### [Exercise task]
Return, without pictures, the lines from the start of the data through the one that contains "190, 1.2, 0.86)".

### [Material]
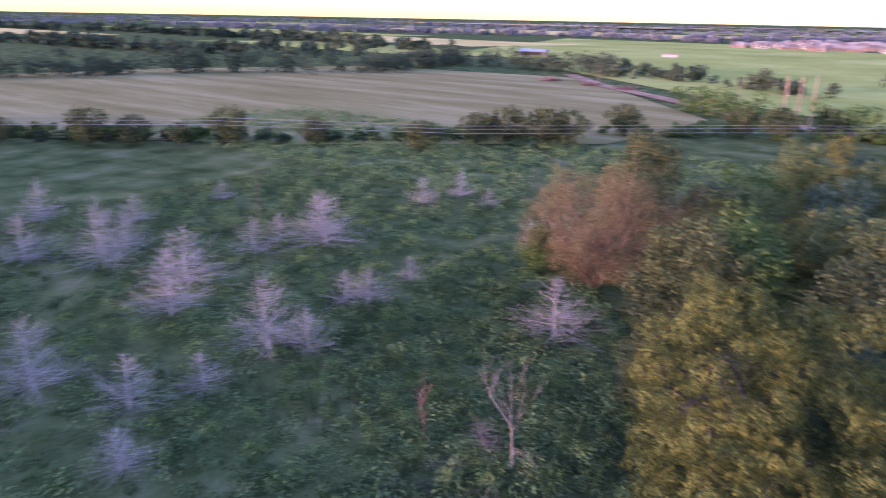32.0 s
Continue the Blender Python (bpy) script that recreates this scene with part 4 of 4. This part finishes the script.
tree_row("far_woods", "distant wooded band", [(210, 700), (500, 780), (1100, 1000)], 130, 6, 20, "horizon", 60, 3)
for far, h in ((1700, 6), (2300, 7), (3000, 8), (3800, 9)):
    tree_row("far_woods", "hazy wooded band near the horizon", [(far * math.sin(a), far * math.cos(a)) for a in np.linspace(-1.35, 0.8, 9)], 800, h, far * 0.06, "horizon", 22, far * 0.0035)
tree_row("far_woods", "distant hedges and woods", [(-1500, 300), (-900, 500), (-500, 480), (-330, 420)], 260, 10, 50, "farwood", 60, 4)
tree_row("far_woods", "distant hedges and woods", [(-900, 150), (-600, 250), (-420, 260), (-330, 330)], 150, 9, 20, "farwood", 70, 3)
rng = np.random.default_rng(21)
tree_row("sunset_woods", "tall wood behind the meadow", [(-230, -20), (-150, -50), (-90, -70), (-40, -72), (30, -62), (70, -45), (110, -20)], 620, 10.1, 4, "darkleaf", 190, 1.2, 0.86)

tree_row("hedge_scrub", "low bushes along the hay field hedge", [(-190, 30), (-138, 68), (-101, 97), (-66, 138), (-37, 163), (0, 180)], 150, 3.2, 6, "green", 110, 0.7)
tree_row("hedge_scrub", "low grey bushes along the hedge", [(-190, 26), (-138, 64), (-101, 92), (-70, 130)], 60, 2.6, 5, "darkleaf", 100, 0.6)
hedge_tree = leaf_tree("hedge_tree", "round hedge tree beside the hay field", "olive", 4.4, 8.4, 0.3, 24, 320, 13, 0.5, 0.45, lobe=0.3)
tagged(hedge_tree, group="hedge trees")
spots = [(-132.5, 60.0, 0.8), (-127, 66, 0.8), (-120, 72, 0.6), (-113.6, 79.0, 1.0), (-101.8, 91.0, 0.75), (-87.1, 106.0, 0.5), (-80.4, 99.0, 0.8), (-76, 112, 0.9), (-71.5, 116.8, 1.05), (-65.1, 121.3, 1.05), (-61.5, 124, 1.0), (-58.3, 145.8, 0.95), (-37, 163, 0.9), (-29, 164, 1.0), (-21, 177, 0.9), (-148, 50, 0.7)]
for k, (x, y, s) in enumerate(spots):
    if k == 0:
        put(hedge_tree, x, y)
    else:
        again(hedge_tree, x, y, k * 1.3, s)


def box(bm, x0, x1, y0, y1, z0, z1):
    v = [bm.verts.new(p) for p in itertools.product((x0, x1), (y0, y1), (z0, z1))]
    for q in ((0, 1, 3, 2), (4, 6, 7, 5), (0, 4, 5, 1), (2, 3, 7, 6), (0, 2, 6, 4), (1, 5, 7, 3)):
        bm.faces.new([v[i] for i in q])


def bm_mesh(name, bm, mat):
    bmesh.ops.recalc_face_normals(bm, faces=bm.faces)
    me = bpy.data.meshes.new(name)
    bm.to_mesh(me)
    bm.free()
    me.materials.append(M[mat])
    return me


def hip_roof(bm, x0, x1, y0, y1, z, h, inset):
    a = [bm.verts.new(p) for p in ((x0, y0, z), (x1, y0, z), (x1, y1, z), (x0, y1, z))]
    b = [bm.verts.new(p) for p in ((x0 + inset, (y0 + y1) / 2, z + h), (x1 - inset, (y0 + y1) / 2, z + h))]
    for q in ((a[0], a[1], b[1], b[0]), (a[1], a[2], b[1]), (a[2], a[3], b[0], b[1]), (a[3], a[0], b[0]), (a[3], a[2], a[1], a[0])):
        bm.faces.new(q)


def house(w, d, wall_mat, roof_mat, label):
    root = thing("house", label, "house", "houses of the far estate")
    bm = bmesh.new()
    box(bm, -w / 2, w / 2, -d / 2, d / 2, 0, 3)
    part("wall", bm_mesh("wall", bm, wall_mat), root)
    bm = bmesh.new()
    hip_roof(bm, -w / 2 - 0.5, w / 2 + 0.5, -d / 2 - 0.5, d / 2 + 0.5, 3.0, 3.2, d * 0.45)
    part("roof", bm_mesh("roof", bm, roof_mat), root)
    bm = bmesh.new()
    hip_roof(bm, -w / 2, -w / 2 + 6, -d / 2 - 2.5, d / 2 - 2, 3.0, 2.6, 1.2)
    part("gable", bm_mesh("gable", bm, roof_mat), root)
    for x in (-w * 0.3, 0, w * 0.3):
        bm = bmesh.new()
        box(bm, x - 0.8, x + 0.8, -d / 2 - 0.06, -d / 2 + 0.05, 0.9, 2.3)
        part("window", bm_mesh("window", bm, "pane"), root)
    return root


houses = [house(17, 11, "brick", "roof", "far brick house with brown hip roof"), house(14, 10, "white", "roof", "far pale house with brown hip roof"), house(19, 12, "brick", "roof", "far long brick house with hip roof")]
n = 0
for row in range(7):
    for c in range(15):
        u = c / 14
        x = -200 + u * 370 + rng.uniform(-6, 6) + row * 8
        y = 800 - u * 190 + row * 44 + rng.uniform(-8, 8)
        if rng.random() < 0.18:
            continue
        k = n % 3
        (put if n < 3 else again)(houses[k], x, y, rng.uniform(-0.5, 0.5) + (math.pi / 2 if rng.random() < 0.4 else 0), 1.0)
        n += 1
for x, y, k in ((112, 500, 1), (120, 640, 0), (95, 655, 2)):
    again(houses[k], x, y, 0.3, 1.0)
tarp_house = put(house(15, 10, "white", "blue", "far house with blue tarpaulin on its roof"), 50, 566, 0.2)


def build_barn():
    root = thing("barn", "open field barn with pale metal roof", "barn")
    bm = bmesh.new()
    for x in (-9, 8.7):
        box(bm, x, x + 0.3, -6, 6, 0, 3.2)
    box(bm, -8.7, 8.7, 5.7, 6, 0, 3.2)
    part("wall", bm_mesh("wall", bm, "brick"), root)
    bm = bmesh.new()
    v = [bm.verts.new(p) for p in ((-10, -7, 3.0), (10, -7, 3.0), (10, 0, 4.8), (-10, 0, 4.8), (10, 7, 3.2), (-10, 7, 3.2))]
    bm.faces.new((v[0], v[1], v[2], v[3]))
    bm.faces.new((v[3], v[2], v[4], v[5]))
    ret = bmesh.ops.solidify(bm, geom=bm.faces[:], thickness=0.15)
    part("roof", bm_mesh("roof", bm, "metal"), root)
    put(root, -253, 446, 0.3)


build_barn()


def utility_pole(height, arms, label):
    root = thing("utility_pole", label, "utility pole", "utility poles")
    v, f = tubes([(np.array([(0, 0, -0.3), (0, 0, height / 2), (0, 0, height)]), np.array([0.28, 0.24, 0.19]))], 8)
    part("pole", mesh_quads("pole", v, f, M["pole"], True), root)
    for z in arms:
        bm = bmesh.new()
        box(bm, 0.1, 1.1, -0.1, 0.1, z - 0.1, z + 0.1)
        part("crossarm", bm_mesh("crossarm", bm, "pole"), root)
    return root


pole = put(utility_pole(13.5, (9.0,), "tall weathered timber utility pole"), -31.3, 176.8)
for x, y, s in ((-28.2, 176.8, 1.0), (-25.9, 181.8, 1.0), (57.5, 266, 1.1), (60.5, 266, 1.1), (68, 219, 0.7), (105, 275, 1.0), (108.5, 274, 1.0), (209, 468, 1.1), (213, 467, 1.1), (241, 484, 1.0), (246, 484, 1.0), (262, 496, 1.0), (267, 496, 1.0), (-118, 262, 0.6), (-56, 235, 0.6), (-205, 300, 0.6)):
    again(pole, x, y, 0.3, s)
bm = bmesh.new()
box(bm, -2.6, 6.6, -0.15, 0.15, 11.2, 11.5)
put(thing("crossbeam", "timber crossbeam between two poles", "crossbeam", me=bm_mesh("crossbeam", bm, "pole")), 57.5, 266, -0.25)


def wires():
    lines = []
    for dz in (7.2, 6.6, 5.8):
        p = np.array([(-190, 12, dz), (-150, 42, dz - 0.8), (-110, 72, dz), (-72, 100, dz - 0.8), (-34, 130, dz), (-12, 156, dz - 0.7), (10, 180, dz)], float)
        lines.append((p, np.full(len(p), 0.035)))
    v, f = tubes(lines, 4)
    thing("power_line", "thin grey power wires along the hedge", "power line", me=mesh_quads("power_line", v, f, M["wire"]))


wires()

# ---- flowers and small things ----
def flower(label, mat, size):
    root = thing("flower_head", label, "flower")
    ring = np.array([(size * q * math.cos(k * 0.3927), size * q * math.sin(k * 0.3927), 0.75 + z) for q, z in ((0.25, 0.0), (0.75, 0.012)) for k in range(16)])
    ring[17::2, :2] *= 1.5
    v, f = ring, np.array([(k, (k + 1) % 16, 16 + (k + 1) % 16, 16 + k) for k in range(16)])
    part("petals", mesh_quads("petals", v, f, M[mat]), root)
    v, f = tubes([limb((0, 0, -0.02), (0, 0, 1), 0.78, 0.008, 0.005, 0.04)], 4)
    part("stalk", mesh_quads("stalk", v, f, M["weed"]), root)
    return root


put(flower("yellow wild flower in the weeds", "petal", 0.078), -2.2, 11.75)


def sumac(height, width):
    root = bush("sumac_shrub", "green sumac shrub with dark red seed heads", "shrub", height, width, 9, 150, 24, 0.078, group="sumac shrubs", feather=0.27, top="greyshrub")
    for k in range(7):
        a, r = rng.uniform(0, 6.28), width * 0.4 * rng.random()
        top = height * rng.uniform(0.7, 0.95)
        p = np.array([(r * math.cos(a), r * math.sin(a), top + u) for u in (0, 0.03, 0.07, 0.12, 0.16)])
        v, f = tubes([(p, np.array([0.006, 0.024, 0.029, 0.02, 0.005]))], 7)
        v = v + rng.normal(0, 0.008, v.shape)
        part("seed_head", mesh_quads("seed_head", v, f, M["sumac"]), root, "dark red seed head")
    return root


sumacs = [sumac(1.3, 1.8), sumac(1.1, 1.6)]
for k, (x, y, s) in enumerate(((13.4, 14.0, 1.0), (14.3, 14.5, 1.0), (14.3, 13.5, 1.0), (15.0, 13.4, 1.1), (15.0, 14.3, 1.0), (15.8, 14.0, 1.0), (15.9, 15.3, 0.9), (16.8, 15.0, 1.0), (18.2, 15.7, 1.0), (17.2, 16.2, 0.9), (19.6, 16.9, 1.0), (16.4, 13.2, 1.0), (12.9, 13.2, 0.8))):
    if k < 2:
        put(sumacs[k], x, y)
    else:
        again(sumacs[k % 2], x, y, k * 1.7, s)
fallen("fallen_branches", "bare pinkish branches beside the yellow tree", 18.0, 18.2, "redtwig", 7, 1.9, 0.3)

petal = flower("small white wild flower in the grass", "whitepetal", 0.035)
tagged(petal, group="white wild flowers")
put(petal, 7.6, 12.2)
for x, y in ((8.4, 12.9), (6.6, 11.0), (8.9, 12.0), (9.8, 14.4), (5.6, 11.2), (12.4, 18.6), (22.5, 34.0), (24.0, 31.0), (19.5, 29.5), (21.0, 36.5)):
    again(petal, x, y, x)

# ---- more of the distance ----
def brush_pile(radius):
    root = thing("brush_pile", "heap of red-brown cut brush by the field", "brush pile", "brush piles")
    lines = []
    for k in range(60):
        a = rng.uniform(0, 6.283)
        lines.append(limb((radius * 0.6 * rng.normal(), radius * 0.4 * rng.normal(), rng.uniform(0, 0.7)), (math.cos(a), math.sin(a), 0.3), rng.uniform(1.5, 3.5), 0.16, 0.07, 0.2, -0.05, 4))
    v, f = tubes(lines, 4)
    part("branchwork", mesh_quads("branchwork", v, f, M["redtwig"]), root, kind="stuff")
    return root


pile = put(brush_pile(3.0), -118.0, 256.0)
for x, y in ((-100.0, 249.0), (-140.0, 262.0), (4.0, 318.0), (-66.0, 232.0)):
    again(pile, x, y, x, 1.1)


def build_shed():
    root = thing("shed", "small tan shed in the pasture", "shed")
    bm = bmesh.new()
    box(bm, -5, 5, -2, 2, 0, 2.0)
    part("wall", bm_mesh("wall", bm, "white"), root)
    bm = bmesh.new()
    hip_roof(bm, -5.4, 5.4, -2.4, 2.4, 2.0, 0.8, 0.4)
    part("roof", bm_mesh("roof", bm, "pole"), root)
    put(root, -177, 514, 0.2)


build_shed()
put(sapling(9.5, "tall thin dead tree in the open field", 0.2), -55.9, 40.0)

### [Result of this exercise]
32.0 s
Continue the Blender Python (bpy) script that recreates this scene with part 4 of 4. This part finishes the script.
tree_row("far_woods", "distant wooded band", [(210, 700), (500, 780), (1100, 1000)], 130, 6, 20, "horizon", 60, 3)
for far, h in ((1700, 6), (2300, 7), (3000, 8), (3800, 9)):
    tree_row("far_woods", "hazy wooded band near the horizon", [(far * math.sin(a), far * math.cos(a)) for a in np.linspace(-1.35, 0.8, 9)], 800, h, far * 0.06, "horizon", 22, far * 0.0035)
tree_row("far_woods", "distant hedges and woods", [(-1500, 300), (-900, 500), (-500, 480), (-330, 420)], 260, 10, 50, "farwood", 60, 4)
tree_row("far_woods", "distant hedges and woods", [(-900, 150), (-600, 250), (-420, 260), (-330, 330)], 150, 9, 20, "farwood", 70, 3)
rng = np.random.default_rng(21)
tree_row("sunset_woods", "tall wood behind the meadow", [(-230, -20), (-150, -50), (-90, -70), (-40, -72), (30, -62), (70, -45), (110, -20)], 620, 10.1, 4, "darkleaf", 190, 1.2, 0.86)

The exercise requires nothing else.